The structural fix: separate sessions and events.
CREATE TABLE sessions (
id UUID PRIMARY KEY,
user_id BIGINT REFERENCES users(id),
device_type VARCHAR(50),
started_at TIMESTAMPTZ
);
CREATE TABLE user_events (
id BIGINT PRIMARY KEY GENERATED ALWAYS AS IDENTITY,
session_id UUID REFERENCES sessions(id),
event_type VARCHAR(100),
event_data JSONB,
created_at TIMESTAMPTZ
);
Now the session query is straightforward:
SELECT device_type, COUNT(*) AS session_count
FROM sessions
WHERE started_at >= NOW() - INTERVAL '7 days'
GROUP BY device_type;
EAV: the schema that makes every query hard
Entity-Attribute-Value (EAV) is the pattern where attributes are stored as rows rather than columns:
CREATE TABLE product_attributes (
product_id BIGINT,
attribute_name VARCHAR(100),
attribute_value TEXT,
PRIMARY KEY (product_id, attribute_name)
);
-- Data looks like:
-- (1, 'color', 'red')
-- (1, 'size', 'L')
-- (1, 'weight_kg', '0.5')
Flexibility at the cost of every query being a pivot operation:
-- Find all red, size-L products — requires self-joins per attribute
SELECT p.id
FROM products p
JOIN product_attributes pa_color ON p.id = pa_color.product_id
AND pa_color.attribute_name = 'color' AND pa_color.attribute_value = 'red'
JOIN product_attributes pa_size ON p.id = pa_size.product_id
AND pa_size.attribute_name = 'size' AND pa_size.attribute_value = 'L';
EAV trades query simplicity for schema flexibility. It's appropriate when the set of attributes is genuinely unknown and varies wildly per entity. It's overused when a JSON column would achieve the same flexibility with simpler queries:
-- PostgreSQL JSONB: flexible attributes with indexable structure
CREATE TABLE products (
id BIGINT PRIMARY KEY,
name TEXT NOT NULL,
attributes JSONB
);
-- Index a specific attribute for fast filtering
CREATE INDEX idx_products_color ON products ((attributes->>'color'));
-- Query is straightforward
SELECT id FROM products WHERE attributes->>'color' = 'red' AND attributes->>'size' = 'L';
JSONB in PostgreSQL supports GIN indexes for arbitrary key queries and operator-based filtering. It's not a replacement for properly structured columns, but it's a far better fit than EAV for semi-structured data.

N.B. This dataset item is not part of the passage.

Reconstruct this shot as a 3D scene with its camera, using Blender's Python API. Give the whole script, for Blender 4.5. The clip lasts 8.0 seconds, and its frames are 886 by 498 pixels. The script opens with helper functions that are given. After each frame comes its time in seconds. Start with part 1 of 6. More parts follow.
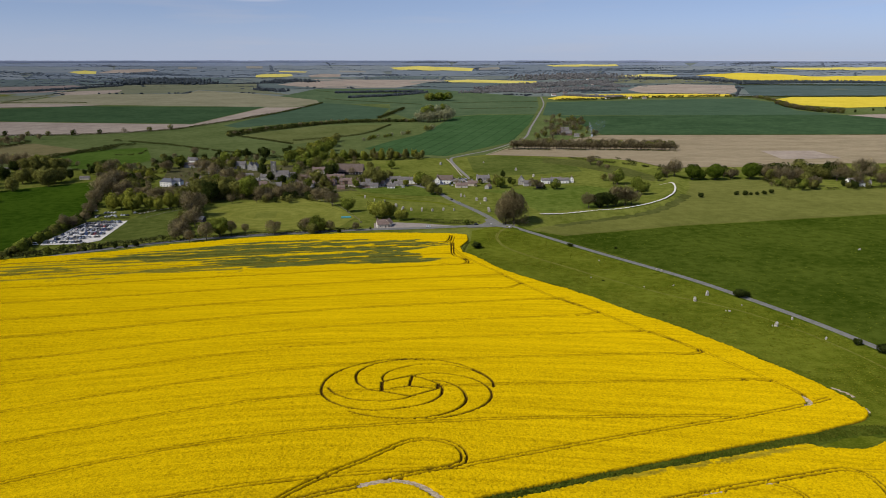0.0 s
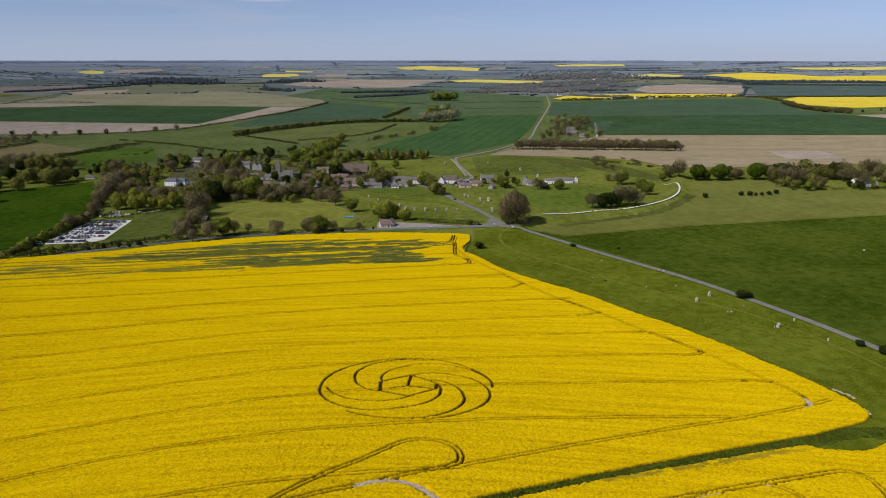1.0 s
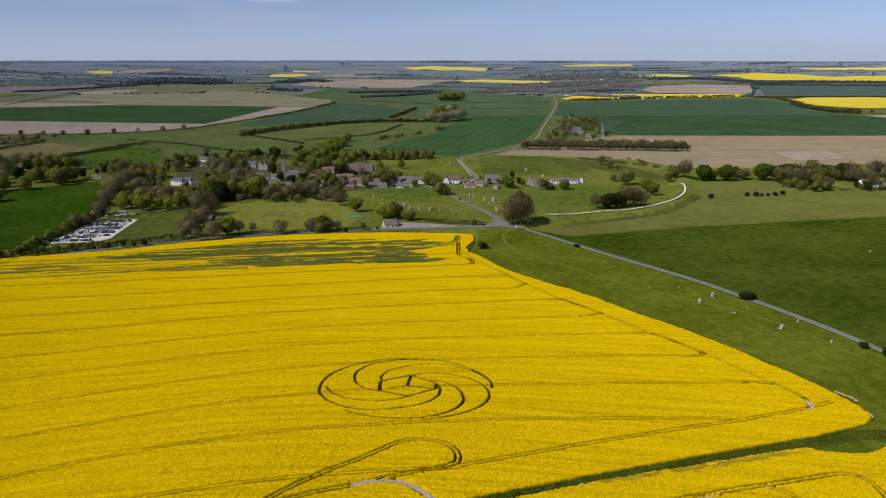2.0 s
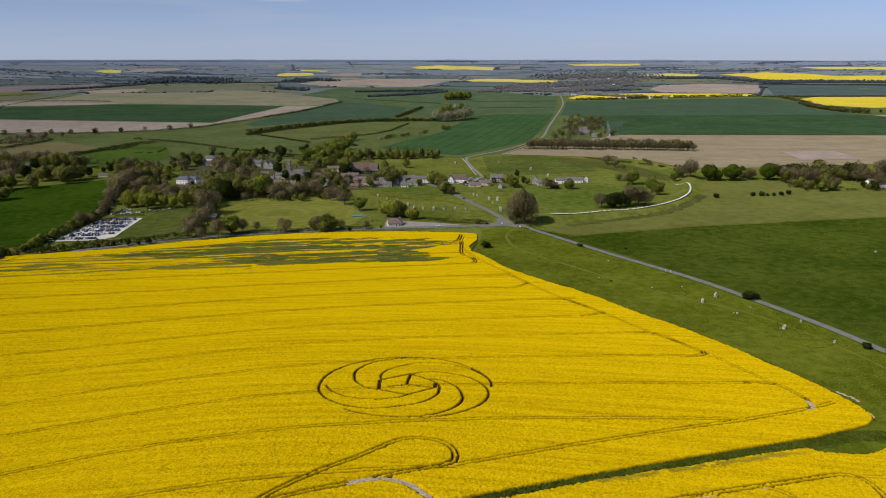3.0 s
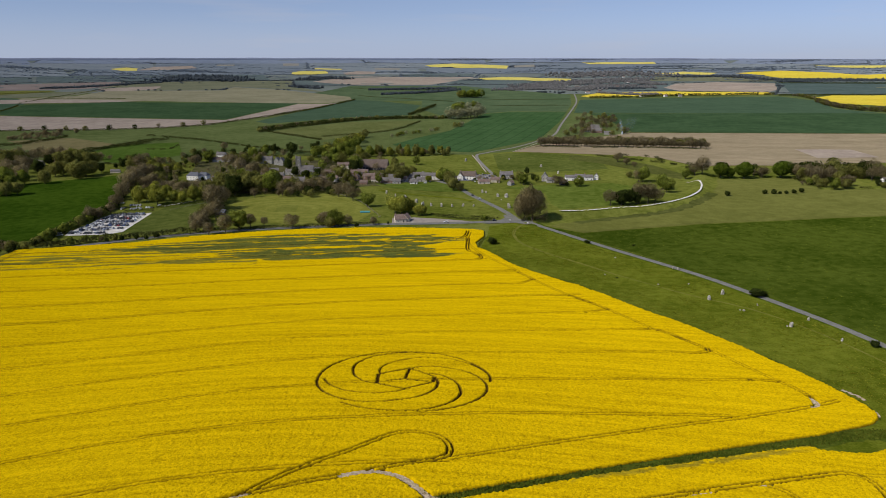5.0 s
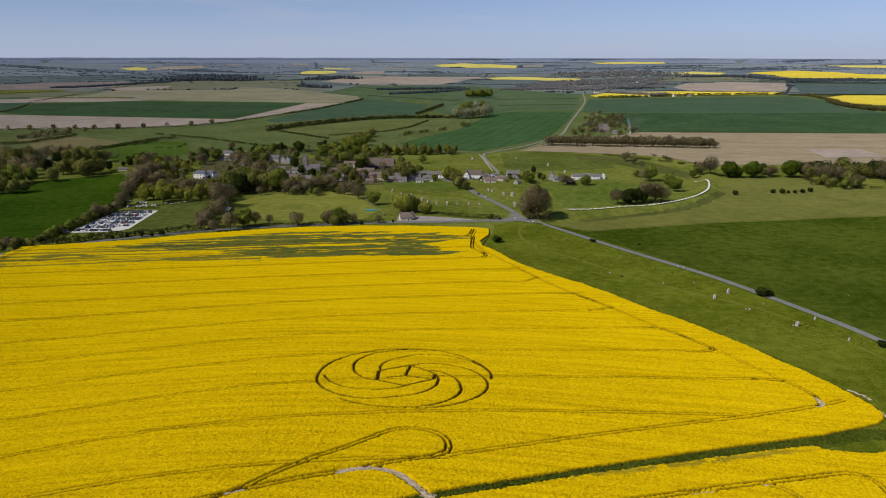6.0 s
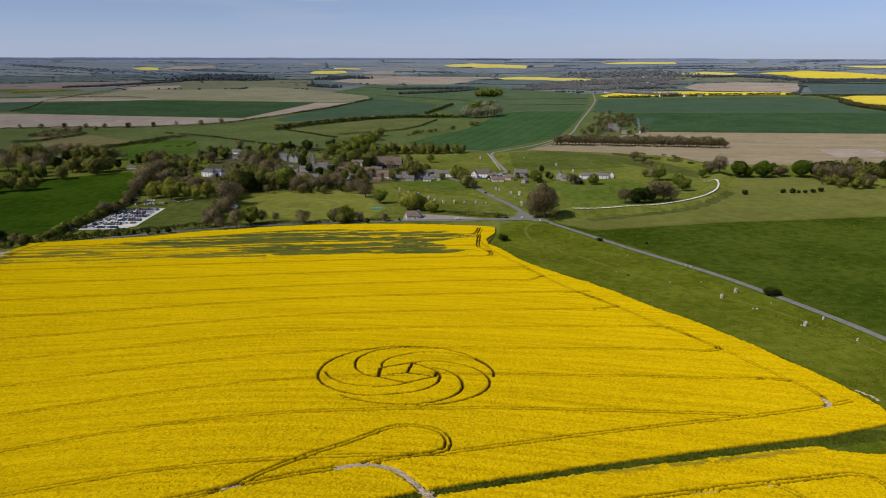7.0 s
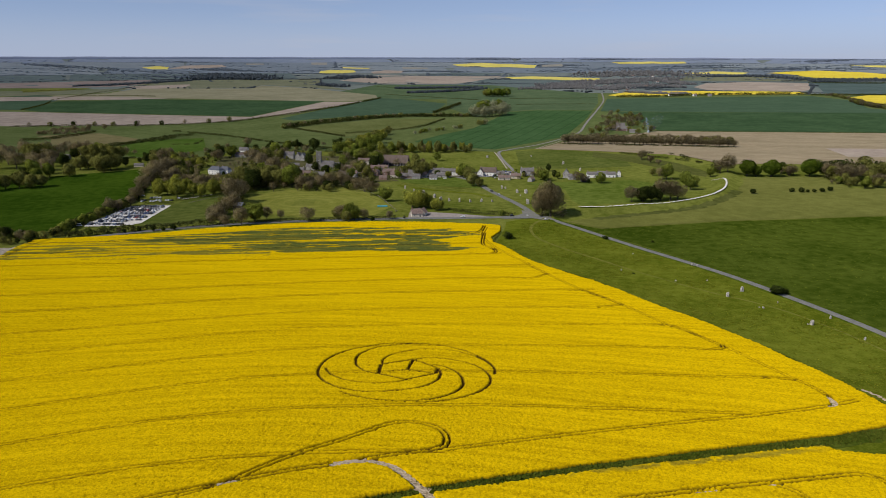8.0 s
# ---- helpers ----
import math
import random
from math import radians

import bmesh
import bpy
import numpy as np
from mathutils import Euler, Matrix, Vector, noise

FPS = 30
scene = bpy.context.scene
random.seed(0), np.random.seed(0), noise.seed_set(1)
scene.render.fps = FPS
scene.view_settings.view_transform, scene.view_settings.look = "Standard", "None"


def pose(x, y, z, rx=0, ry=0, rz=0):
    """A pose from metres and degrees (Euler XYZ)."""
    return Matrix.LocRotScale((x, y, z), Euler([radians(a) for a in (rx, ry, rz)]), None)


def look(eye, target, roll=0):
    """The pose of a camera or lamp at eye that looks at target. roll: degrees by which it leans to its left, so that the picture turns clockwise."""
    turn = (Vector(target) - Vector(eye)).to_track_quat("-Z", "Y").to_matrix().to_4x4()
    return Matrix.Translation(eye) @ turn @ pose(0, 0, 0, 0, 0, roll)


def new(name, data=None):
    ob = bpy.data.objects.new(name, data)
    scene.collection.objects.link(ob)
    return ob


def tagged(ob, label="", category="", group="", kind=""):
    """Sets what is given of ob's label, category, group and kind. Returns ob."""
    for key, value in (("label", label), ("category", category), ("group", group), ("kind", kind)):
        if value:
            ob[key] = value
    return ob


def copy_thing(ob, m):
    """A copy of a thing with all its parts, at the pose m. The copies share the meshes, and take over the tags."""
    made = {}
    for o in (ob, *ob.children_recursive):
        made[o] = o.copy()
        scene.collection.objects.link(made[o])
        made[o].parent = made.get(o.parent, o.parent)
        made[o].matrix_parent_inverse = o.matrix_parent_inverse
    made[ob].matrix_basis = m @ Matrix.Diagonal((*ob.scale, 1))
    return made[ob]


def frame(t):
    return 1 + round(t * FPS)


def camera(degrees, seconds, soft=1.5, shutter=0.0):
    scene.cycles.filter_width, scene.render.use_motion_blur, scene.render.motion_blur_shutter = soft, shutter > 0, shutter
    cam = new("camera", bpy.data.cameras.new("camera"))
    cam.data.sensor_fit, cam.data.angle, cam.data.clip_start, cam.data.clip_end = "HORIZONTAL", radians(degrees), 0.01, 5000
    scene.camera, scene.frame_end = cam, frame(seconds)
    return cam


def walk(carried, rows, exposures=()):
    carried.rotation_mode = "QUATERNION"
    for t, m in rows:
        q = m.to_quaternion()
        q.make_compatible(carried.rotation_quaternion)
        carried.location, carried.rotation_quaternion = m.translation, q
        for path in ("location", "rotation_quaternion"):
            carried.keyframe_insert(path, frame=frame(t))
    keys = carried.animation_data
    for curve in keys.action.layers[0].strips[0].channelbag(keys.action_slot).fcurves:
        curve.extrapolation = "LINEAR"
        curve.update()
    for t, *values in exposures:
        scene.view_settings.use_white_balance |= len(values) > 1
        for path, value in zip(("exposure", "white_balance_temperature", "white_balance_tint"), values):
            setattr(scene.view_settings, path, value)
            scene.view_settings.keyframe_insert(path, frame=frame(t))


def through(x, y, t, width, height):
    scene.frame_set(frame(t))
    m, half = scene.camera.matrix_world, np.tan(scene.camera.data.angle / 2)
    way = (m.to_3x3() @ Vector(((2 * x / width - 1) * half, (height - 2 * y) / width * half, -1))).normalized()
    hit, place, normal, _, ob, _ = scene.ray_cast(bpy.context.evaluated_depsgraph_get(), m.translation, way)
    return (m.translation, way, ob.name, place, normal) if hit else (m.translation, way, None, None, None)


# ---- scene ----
PATH = [
    (0, (-0.01, 0.02, 153.38), (-0.05, 96.79, 128.16), 0.00),
    (0.5, (1.64, 0.03, 153.34), (1.21, 96.79, 128.09), -0.01),
    (1, (3.31, 0.08, 153.38), (2.40, 96.84, 128.15), -0.01),
    (1.5, (4.99, 0.11, 153.45), (3.57, 96.87, 128.23), -0.01),
    (2, (6.67, 0.13, 153.48), (4.74, 96.88, 128.25), -0.00),
    (2.5, (8.35, 0.18, 153.40), (5.93, 96.90, 128.14), 0.00),
    (3, (10.02, 0.27, 153.17), (7.12, 96.97, 127.86), 0.01),
    (3.5, (11.67, 0.45, 152.77), (8.32, 97.12, 127.40), 0.01),
    (4, (13.32, 0.76, 152.18), (9.50, 97.40, 126.76), 0.01),
    (4.5, (14.95, 1.21, 151.43), (10.65, 97.82, 125.97), 0.01),
    (5, (16.58, 1.80, 150.53), (11.75, 98.38, 125.06), 0.02),
    (5.5, (18.20, 2.53, 149.53), (12.81, 99.08, 124.06), 0.03),
    (6, (19.81, 3.37, 148.47), (13.81, 99.89, 123.02), 0.04),
    (6.5, (21.42, 4.30, 147.39), (14.76, 100.78, 121.97), 0.05),
    (7, (23.02, 5.30, 146.32), (15.68, 101.74, 120.92), 0.07),
    (7.5, (24.58, 6.36, 145.22), (16.61, 102.76, 119.83), 0.08),
    (8, (26.09, 7.51, 144.05), (17.59, 103.85, 118.63), 0.10),
]
cam = camera(62.0, 8.0, soft=0.95)
walk(cam, [(t, look(eye, target, roll)) for t, eye, target, roll in PATH])

# ---- daylight ----
SUN_AZIMUTH, SUN_HEIGHT = radians(-130), radians(43)
sun_way = Vector((math.sin(SUN_AZIMUTH) * math.cos(SUN_HEIGHT), math.cos(SUN_AZIMUTH) * math.cos(SUN_HEIGHT), math.sin(SUN_HEIGHT)))
world = bpy.data.worlds.new("sky")
scene.world = world
world.use_nodes = True
wn, wl = world.node_tree.nodes, world.node_tree.links
sky = wn.new("ShaderNodeTexSky")
sky.sky_type, sky.sun_disc = "NISHITA", False
sky.sun_elevation, sky.sun_rotation = SUN_HEIGHT, SUN_AZIMUTH
sky.altitude, sky.air_density, sky.dust_density, sky.ozone_density = 100, 1.0, 0.0, 4.0
sky_coord, sky_lift, sky_tint = wn.new("ShaderNodeTexCoord"), wn.new("ShaderNodeMapping"), wn.new("ShaderNodeMix")
sky_lift.inputs["Scale"].default_value, sky_lift.inputs["Location"].default_value = (1, 1, 0.9), (0, 0, 0.10)
sky_tint.data_type, sky_tint.blend_type, sky_tint.inputs["Factor"].default_value = "RGBA", "MULTIPLY", 1.0
sky_tint.inputs[7].default_value = (1.40, 1.17, 1.21, 1)
wl.new(sky_coord.outputs["Generated"], sky_lift.inputs["Vector"])
wl.new(sky_lift.outputs["Vector"], sky.inputs["Vector"])
wl.new(sky.outputs["Color"], sky_tint.inputs[6])
cloud_map, cloud, cloud_ramp, cloud_mix = wn.new("ShaderNodeMapping"), wn.new("ShaderNodeTexNoise"), wn.new("ShaderNodeValToRGB"), wn.new("ShaderNodeMix")
cloud_map.inputs["Scale"].default_value, cloud_map.inputs["Location"].default_value = (2.2, 2.2, 22.0), (0.7, 0.2, 0)
cloud.inputs["Scale"].default_value, cloud.inputs["Detail"].default_value = 2.0, 7.0
cloud_ramp.color_ramp.elements[0].position, cloud_ramp.color_ramp.elements[0].color = 0.56, (0, 0, 0, 1)
cloud_ramp.color_ramp.elements[1].position, cloud_ramp.color_ramp.elements[1].color = 0.78, (0.25, 0.25, 0.25, 1)
cloud_mix.data_type = "RGBA"
cloud_mix.inputs[7].default_value = (6.5, 6.2, 6.6, 1)
puff_map, puff_far, puff_fade, puff_mix = wn.new("ShaderNodeMapping"), wn.new("ShaderNodeVectorMath"), wn.new("ShaderNodeMapRange"), wn.new("ShaderNodeMix")
puff_map.vector_type = "TEXTURE"
puff_map.inputs["Location"].default_value, puff_map.inputs["Scale"].default_value = (-0.236, 0.968, 0.0735), (0.055, 0.3, 0.0075)
puff_far.operation = "LENGTH"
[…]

The wide table that needs too many nulls
A table with 80 columns where only 15 are populated for any given row is a sign that multiple entity subtypes are being stored in one table.
CREATE TABLE content (
id BIGINT PRIMARY KEY,
type VARCHAR(50), -- 'article', 'video', 'podcast'
title TEXT,
body TEXT, -- NULL for video/podcast
video_url TEXT, -- NULL for article/podcast
video_duration_seconds INT,-- NULL for article/podcast
audio_url TEXT, -- NULL for article/video
audio_bitrate_kbps INT, -- NULL for article/video
...
);
This is a type hierarchy problem. The correct pattern is a shared base table with type-specific tables:
CREATE TABLE content (
id BIGINT PRIMARY KEY GENERATED ALWAYS AS IDENTITY,
type VARCHAR(50) NOT NULL,
title TEXT NOT NULL,
created_at TIMESTAMPTZ NOT NULL DEFAULT NOW()
);
CREATE TABLE articles (
content_id BIGINT PRIMARY KEY REFERENCES content(id) ON DELETE CASCADE,
body TEXT NOT NULL
);
CREATE TABLE videos (
content_id BIGINT PRIMARY KEY REFERENCES content(id) ON DELETE CASCADE,
video_url TEXT NOT NULL,
duration_seconds INT NOT NULL
);
The tradeoff: you now need a join to get the full record for a specific type. But your columns are all meaningful, your NOT NULL constraints are enforced, and queries against a single type don't load irrelevant columns.
The practical audit
Pick your most complex query — the one that took longest to write or that developers are afraid to modify. Trace backwards: why is it complex? Is it aggregating data that exists at the wrong granularity? Is it pivoting EAV rows into columns? Is it joining subtypes out of a nullable wide table? The query complexity is almost always pointing at a schema structural mismatch. Fix the structure; the query simplifies itself.